◆ **Written instruction**:
Transcribe the listing verbatim. Do not carry over any pictures.

◆ **Given material**:
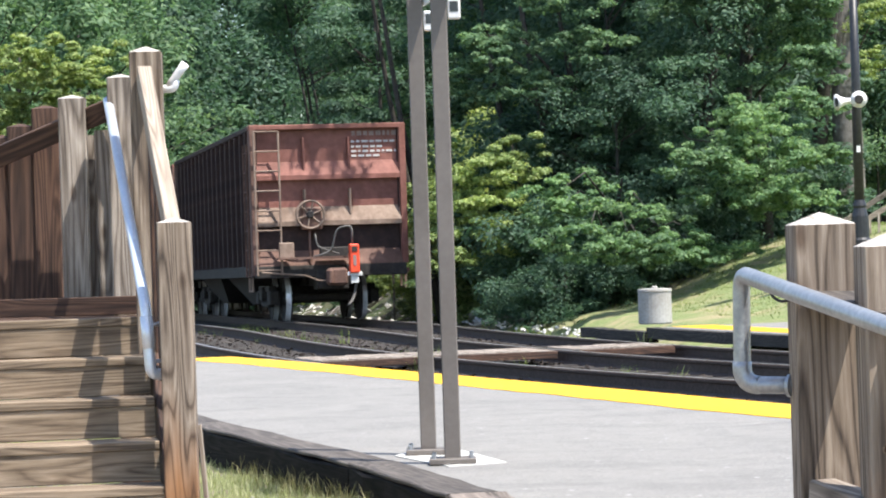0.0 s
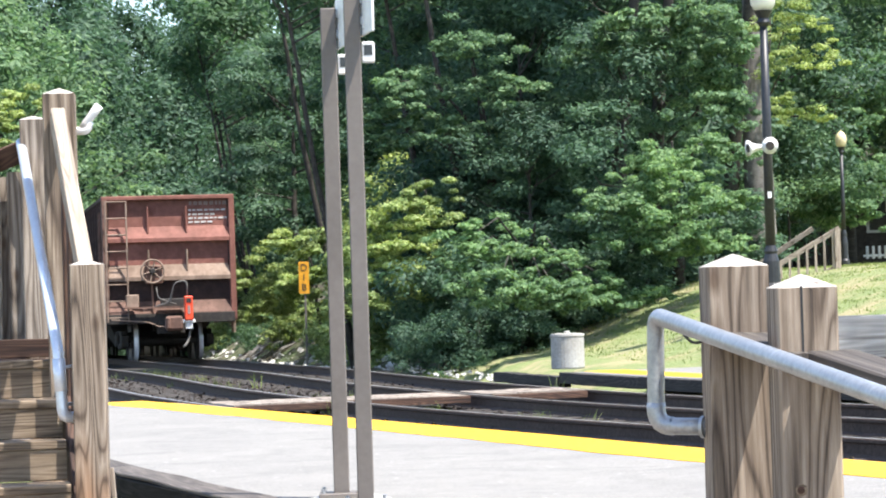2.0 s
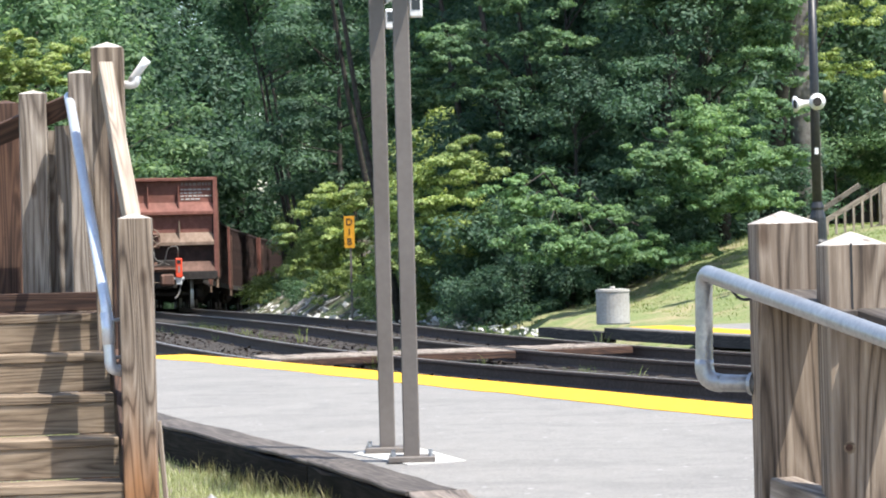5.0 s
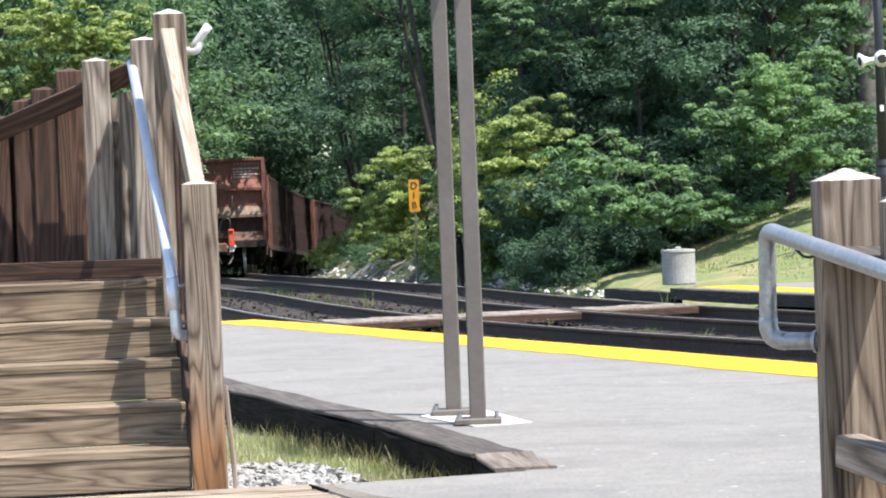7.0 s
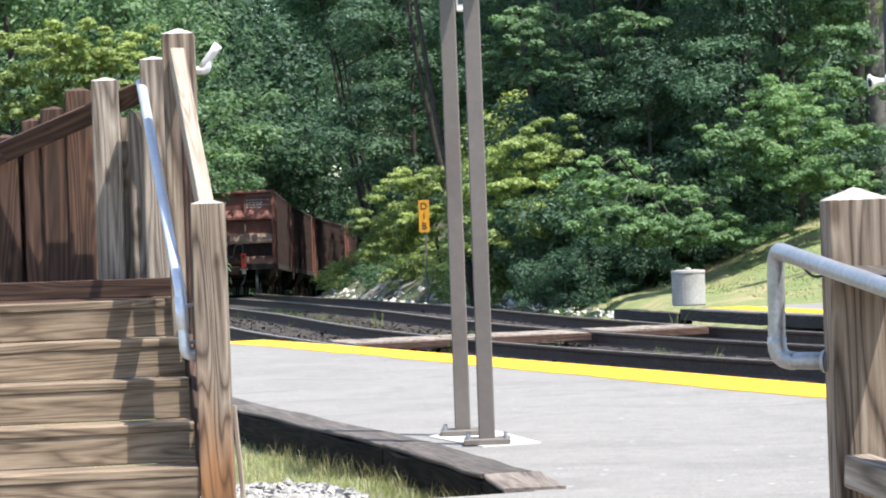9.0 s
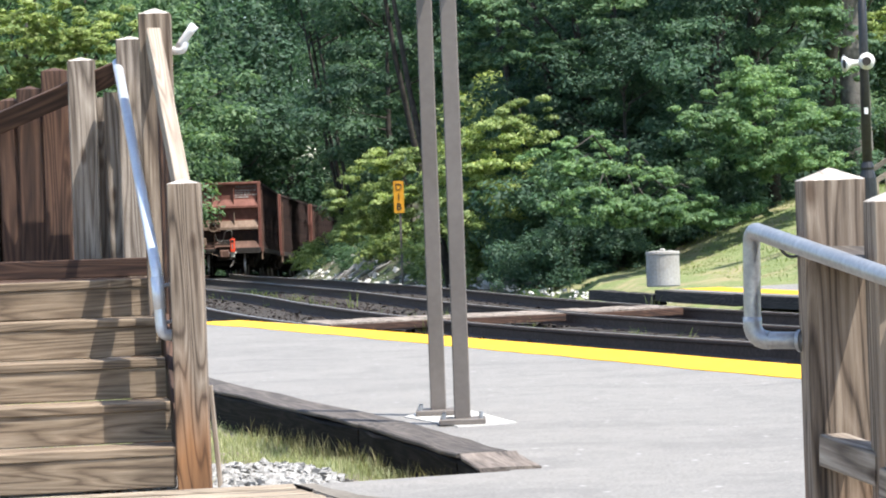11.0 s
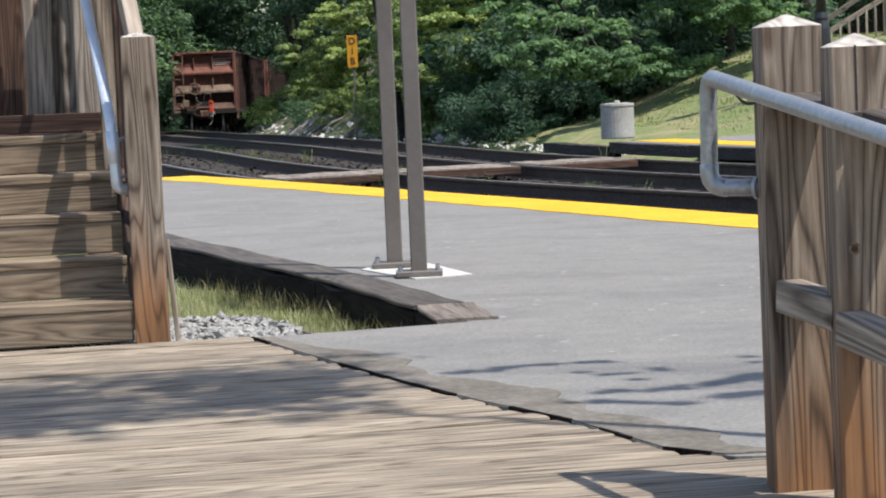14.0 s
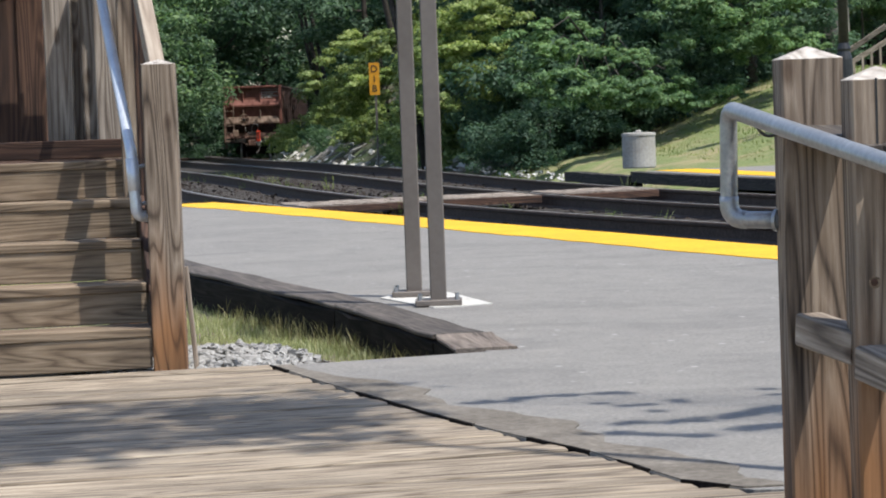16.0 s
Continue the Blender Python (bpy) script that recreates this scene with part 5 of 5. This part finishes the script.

◆ **Answer for this exercise**:
0.0 s
2.0 s
5.0 s
7.0 s
9.0 s
11.0 s
14.0 s
16.0 s
Continue the Blender Python (bpy) script that recreates this scene with part 5 of 5. This part finishes the script.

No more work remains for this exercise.